◆ PROBLEM REQUIREMENTS ◆
Repeat the material verbatim. Images are excluded from the copy.

··········

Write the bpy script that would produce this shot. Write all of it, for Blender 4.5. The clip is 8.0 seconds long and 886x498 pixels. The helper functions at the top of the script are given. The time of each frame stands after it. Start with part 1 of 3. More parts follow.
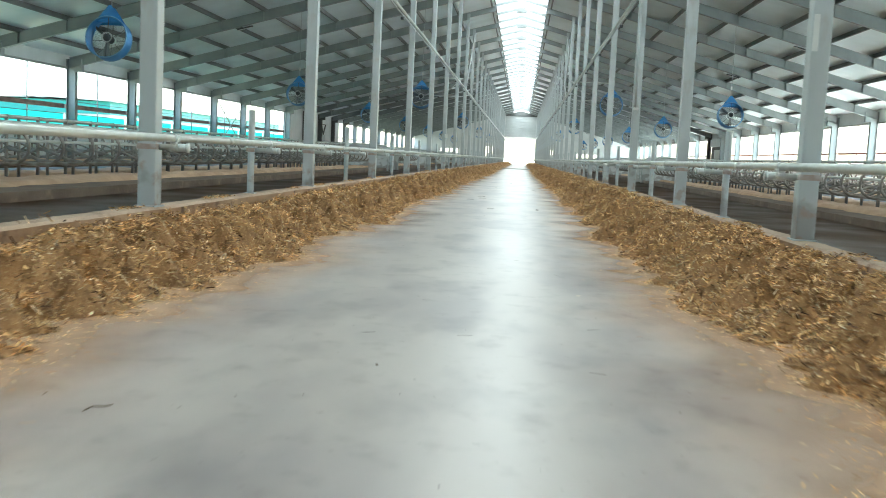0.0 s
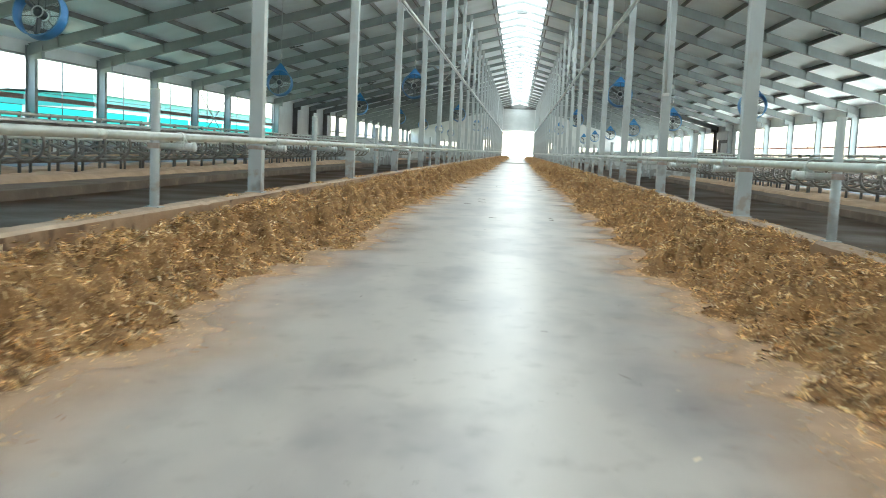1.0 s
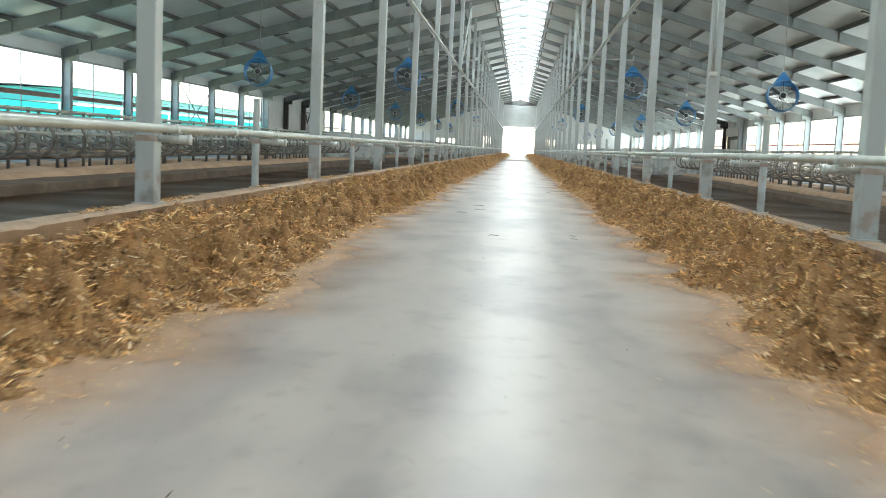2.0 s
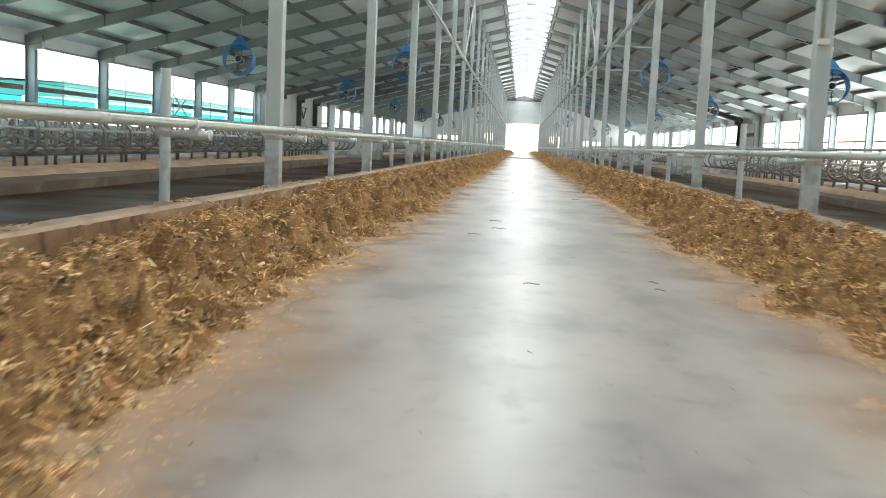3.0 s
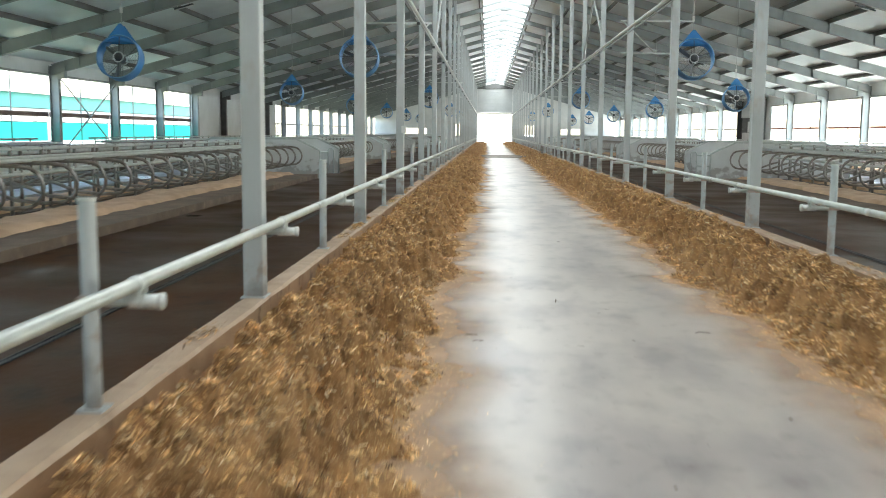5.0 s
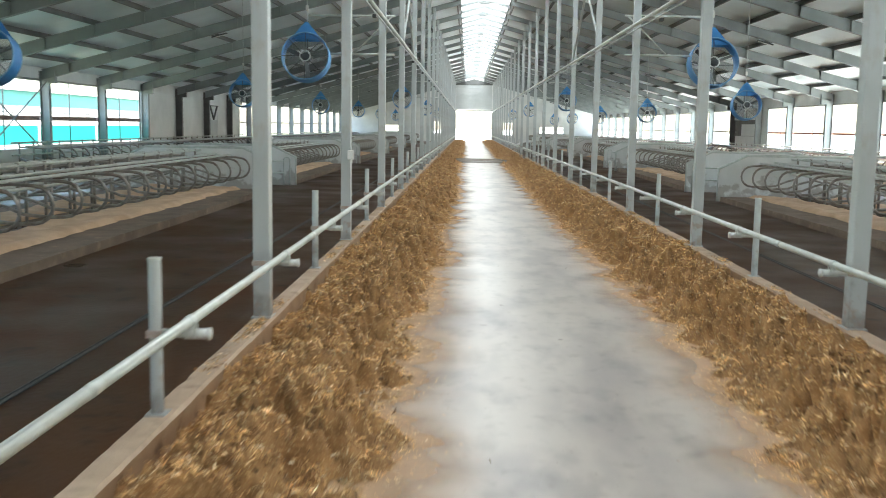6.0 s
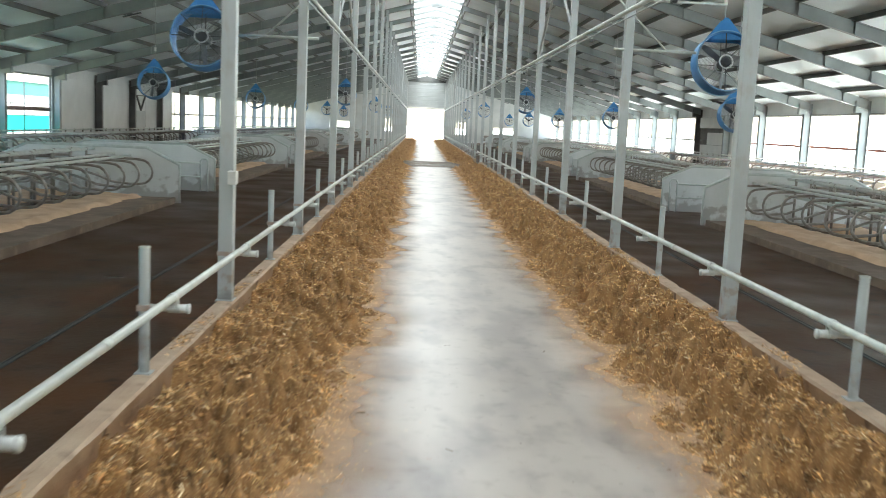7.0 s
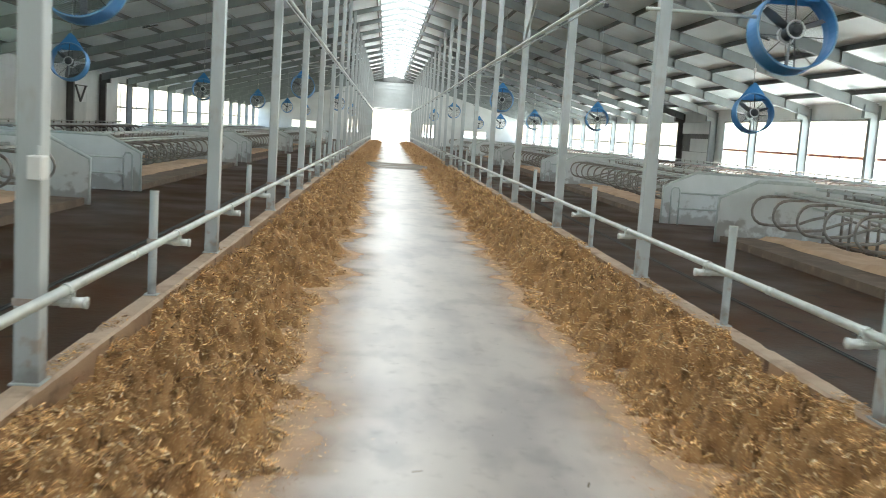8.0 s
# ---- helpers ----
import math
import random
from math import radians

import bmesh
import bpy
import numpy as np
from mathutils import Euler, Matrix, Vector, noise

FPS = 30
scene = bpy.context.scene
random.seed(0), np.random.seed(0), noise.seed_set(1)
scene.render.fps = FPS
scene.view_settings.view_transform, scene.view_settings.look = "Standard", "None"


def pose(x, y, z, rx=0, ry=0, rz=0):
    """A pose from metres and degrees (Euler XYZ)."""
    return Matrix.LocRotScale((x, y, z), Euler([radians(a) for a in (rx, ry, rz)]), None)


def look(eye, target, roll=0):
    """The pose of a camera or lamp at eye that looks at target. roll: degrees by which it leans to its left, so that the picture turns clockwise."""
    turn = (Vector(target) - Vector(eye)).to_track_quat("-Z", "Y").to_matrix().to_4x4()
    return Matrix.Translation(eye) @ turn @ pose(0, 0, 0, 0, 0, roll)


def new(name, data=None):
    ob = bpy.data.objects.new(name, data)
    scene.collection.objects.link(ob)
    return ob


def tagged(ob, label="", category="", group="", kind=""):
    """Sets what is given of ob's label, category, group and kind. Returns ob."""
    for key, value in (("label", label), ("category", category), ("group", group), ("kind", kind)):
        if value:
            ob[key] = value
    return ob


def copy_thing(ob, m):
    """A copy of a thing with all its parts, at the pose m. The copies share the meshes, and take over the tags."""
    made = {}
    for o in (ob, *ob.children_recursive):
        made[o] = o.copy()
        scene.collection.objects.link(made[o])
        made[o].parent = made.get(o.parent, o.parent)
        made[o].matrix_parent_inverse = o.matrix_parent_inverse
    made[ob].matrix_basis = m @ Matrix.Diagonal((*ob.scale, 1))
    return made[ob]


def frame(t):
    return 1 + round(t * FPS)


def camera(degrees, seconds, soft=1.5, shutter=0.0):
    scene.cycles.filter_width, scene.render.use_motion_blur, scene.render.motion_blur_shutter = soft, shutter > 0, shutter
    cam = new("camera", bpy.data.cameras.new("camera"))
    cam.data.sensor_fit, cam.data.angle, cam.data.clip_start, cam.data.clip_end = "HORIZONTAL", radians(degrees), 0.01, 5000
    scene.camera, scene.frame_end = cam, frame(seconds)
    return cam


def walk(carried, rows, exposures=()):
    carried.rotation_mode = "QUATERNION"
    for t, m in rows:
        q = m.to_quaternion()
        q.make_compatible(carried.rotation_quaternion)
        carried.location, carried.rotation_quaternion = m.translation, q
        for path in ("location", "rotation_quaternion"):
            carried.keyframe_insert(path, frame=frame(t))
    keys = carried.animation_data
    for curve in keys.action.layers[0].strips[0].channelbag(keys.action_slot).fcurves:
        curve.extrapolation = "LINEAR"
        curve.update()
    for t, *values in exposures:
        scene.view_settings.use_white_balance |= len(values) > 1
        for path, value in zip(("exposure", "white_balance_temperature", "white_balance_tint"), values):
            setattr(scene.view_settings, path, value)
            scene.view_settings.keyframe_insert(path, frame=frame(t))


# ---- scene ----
LENS = 49.6
PATH = [
    (0, (0.413, -7.773, 0.849), (0.26, -5.788, 0.655), 2.7),
    (0.5, (0.313, -6.182, 0.876), (0.161, -4.198, 0.674), 2.8),
    (1, (0.244, -4.519, 0.885), (0.097, -2.535, 0.678), 2.6),
    (1.5, (0.209, -2.786, 0.869), (0.063, -0.802, 0.658), 2.6),
    (3, (-0.17, 2.391, 0.834), (-0.319, 4.373, 0.615), 2.7),
    (3.5, (-0.483, 4.456, 0.936), (-0.622, 6.439, 0.71), 2.5),
    (4, (-0.85, 6.538, 1.072), (-0.977, 8.521, 0.841), 2.1),
    (5.3, (-0.917, 12.322, 1.712), (-0.998, 14.306, 1.468), 0.1),
    (5.5, (-0.911, 13.278, 1.806), (-0.981, 15.261, 1.561), 0.2),
    (6, (-0.83, 15.457, 2.055), (-0.877, 17.44, 1.801), 0.9),
    (6.5, (-0.749, 17.868, 2.202), (-0.746, 19.851, 1.943), 1.8),
    (7, (-0.693, 20.028, 2.236), (-0.635, 22.011, 1.979), 2.6),
    (7.5, (-0.617, 22.228, 2.151), (-0.513, 24.21, 1.903), 3.4),
    (8, (-0.621, 24.271, 1.963), (-0.489, 26.252, 1.719), 3.8),
]
cam = camera(LENS, 8.0, soft=0.95, shutter=0.35)
EXPOSURE = 3.3
walk(cam, [(t, look(eye, target, roll)) for t, eye, target, roll in PATH],
     exposures=[(0.0, EXPOSURE, 6350, -1), (1.5, EXPOSURE, 6550, 2), (3.5, EXPOSURE, 6750, 6.5), (8.0, EXPOSURE, 6750, 6.5)])

# ---- world and sun ----
SUN_ELEVATION, SUN_TURN = 62.0, 50.0
world = bpy.data.worlds.new("sky")
scene.world = world
world.use_nodes = True
wn = world.node_tree.nodes
sky = wn.new("ShaderNodeTexSky")
sky.sky_type = "NISHITA"
sky.sun_disc = False
sky.sun_elevation, sky.sun_rotation = radians(SUN_ELEVATION), radians(SUN_TURN)
sky.air_density, sky.dust_density, sky.ozone_density = 1.0, 2.0, 1.0
world.node_tree.links.new(sky.outputs[0], wn["Background"].inputs[0])
wn["Background"].inputs[1].default_value = 0.15
sun = new("sun", bpy.data.lights.new("sun", "SUN"))
sun.data.energy, sun.data.angle, sun.data.color = 4.3, radians(8), (1.0, 0.98, 0.95)
sun.matrix_world = look((0, 0, 40), (0 - 40 / math.tan(radians(SUN_ELEVATION)) * math.sin(radians(SUN_TURN)),
                                     0 - 40 / math.tan(radians(SUN_ELEVATION)) * math.cos(radians(SUN_TURN)), 0))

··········

◆ RESPONSE ◆
Write the bpy script that would produce this shot. Write all of it, for Blender 4.5. The clip is 8.0 seconds long and 886x498 pixels. The helper functions at the top of the script are given. The time of each frame stands after it. Start with part 1 of 3. More parts follow.
0.0 s
1.0 s
2.0 s
3.0 s
5.0 s
6.0 s
7.0 s
8.0 s
# ---- helpers ----
import math
import random
from math import radians

import bmesh
import bpy
import numpy as np
from mathutils import Euler, Matrix, Vector, noise

FPS = 30
scene = bpy.context.scene
random.seed(0), np.random.seed(0), noise.seed_set(1)
scene.render.fps = FPS
scene.view_settings.view_transform, scene.view_settings.look = "Standard", "None"


def pose(x, y, z, rx=0, ry=0, rz=0):
    """A pose from metres and degrees (Euler XYZ)."""
    return Matrix.LocRotScale((x, y, z), Euler([radians(a) for a in (rx, ry, rz)]), None)


def look(eye, target, roll=0):
    """The pose of a camera or lamp at eye that looks at target. roll: degrees by which it leans to its left, so that the picture turns clockwise."""
    turn = (Vector(target) - Vector(eye)).to_track_quat("-Z", "Y").to_matrix().to_4x4()
    return Matrix.Translation(eye) @ turn @ pose(0, 0, 0, 0, 0, roll)


def new(name, data=None):
    ob = bpy.data.objects.new(name, data)
    scene.collection.objects.link(ob)
    return ob


def tagged(ob, label="", category="", group="", kind=""):
    """Sets what is given of ob's label, category, group and kind. Returns ob."""
    for key, value in (("label", label), ("category", category), ("group", group), ("kind", kind)):
        if value:
            ob[key] = value
    return ob


def copy_thing(ob, m):
    """A copy of a thing with all its parts, at the pose m. The copies share the meshes, and take over the tags."""
    made = {}
    for o in (ob, *ob.children_recursive):
        made[o] = o.copy()
        scene.collection.objects.link(made[o])
        made[o].parent = made.get(o.parent, o.parent)
        made[o].matrix_parent_inverse = o.matrix_parent_inverse
    made[ob].matrix_basis = m @ Matrix.Diagonal((*ob.scale, 1))
    return made[ob]


def frame(t):
    return 1 + round(t * FPS)


def camera(degrees, seconds, soft=1.5, shutter=0.0):
    scene.cycles.filter_width, scene.render.use_motion_blur, scene.render.motion_blur_shutter = soft, shutter > 0, shutter
    cam = new("camera", bpy.data.cameras.new("camera"))
    cam.data.sensor_fit, cam.data.angle, cam.data.clip_start, cam.data.clip_end = "HORIZONTAL", radians(degrees), 0.01, 5000
    scene.camera, scene.frame_end = cam, frame(seconds)
    return cam


def walk(carried, rows, exposures=()):
    carried.rotation_mode = "QUATERNION"
    for t, m in rows:
        q = m.to_quaternion()
        q.make_compatible(carried.rotation_quaternion)
        carried.location, carried.rotation_quaternion = m.translation, q
        for path in ("location", "rotation_quaternion"):
            carried.keyframe_insert(path, frame=frame(t))
    keys = carried.animation_data
    for curve in keys.action.layers[0].strips[0].channelbag(keys.action_slot).fcurves:
        curve.extrapolation = "LINEAR"
        curve.update()
    for t, *values in exposures:
        scene.view_settings.use_white_balance |= len(values) > 1
        for path, value in zip(("exposure", "white_balance_temperature", "white_balance_tint"), values):
            setattr(scene.view_settings, path, value)
            scene.view_settings.keyframe_insert(path, frame=frame(t))


# ---- scene ----
LENS = 49.6
PATH = [
    (0, (0.413, -7.773, 0.849), (0.26, -5.788, 0.655), 2.7),
    (0.5, (0.313, -6.182, 0.876), (0.161, -4.198, 0.674), 2.8),
    (1, (0.244, -4.519, 0.885), (0.097, -2.535, 0.678), 2.6),
    (1.5, (0.209, -2.786, 0.869), (0.063, -0.802, 0.658), 2.6),
    (3, (-0.17, 2.391, 0.834), (-0.319, 4.373, 0.615), 2.7),
    (3.5, (-0.483, 4.456, 0.936), (-0.622, 6.439, 0.71), 2.5),
    (4, (-0.85, 6.538, 1.072), (-0.977, 8.521, 0.841), 2.1),
    (5.3, (-0.917, 12.322, 1.712), (-0.998, 14.306, 1.468), 0.1),
    (5.5, (-0.911, 13.278, 1.806), (-0.981, 15.261, 1.561), 0.2),
    (6, (-0.83, 15.457, 2.055), (-0.877, 17.44, 1.801), 0.9),
    (6.5, (-0.749, 17.868, 2.202), (-0.746, 19.851, 1.943), 1.8),
    (7, (-0.693, 20.028, 2.236), (-0.635, 22.011, 1.979), 2.6),
    (7.5, (-0.617, 22.228, 2.151), (-0.513, 24.21, 1.903), 3.4),
    (8, (-0.621, 24.271, 1.963), (-0.489, 26.252, 1.719), 3.8),
]
cam = camera(LENS, 8.0, soft=0.95, shutter=0.35)
EXPOSURE = 3.3
walk(cam, [(t, look(eye, target, roll)) for t, eye, target, roll in PATH],
     exposures=[(0.0, EXPOSURE, 6350, -1), (1.5, EXPOSURE, 6550, 2), (3.5, EXPOSURE, 6750, 6.5), (8.0, EXPOSURE, 6750, 6.5)])

# ---- world and sun ----
SUN_ELEVATION, SUN_TURN = 62.0, 50.0
world = bpy.data.worlds.new("sky")
scene.world = world
world.use_nodes = True
wn = world.node_tree.nodes
sky = wn.new("ShaderNodeTexSky")
sky.sky_type = "NISHITA"
sky.sun_disc = False
sky.sun_elevation, sky.sun_rotation = radians(SUN_ELEVATION), radians(SUN_TURN)
sky.air_density, sky.dust_density, sky.ozone_density = 1.0, 2.0, 1.0
world.node_tree.links.new(sky.outputs[0], wn["Background"].inputs[0])
wn["Background"].inputs[1].default_value = 0.15
sun = new("sun", bpy.data.lights.new("sun", "SUN"))
sun.data.energy, sun.data.angle, sun.data.color = 4.3, radians(8), (1.0, 0.98, 0.95)
sun.matrix_world = look((0, 0, 40), (0 - 40 / math.tan(radians(SUN_ELEVATION)) * math.sin(radians(SUN_TURN)),
                                     0 - 40 / math.tan(radians(SUN_ELEVATION)) * math.cos(radians(SUN_TURN)), 0))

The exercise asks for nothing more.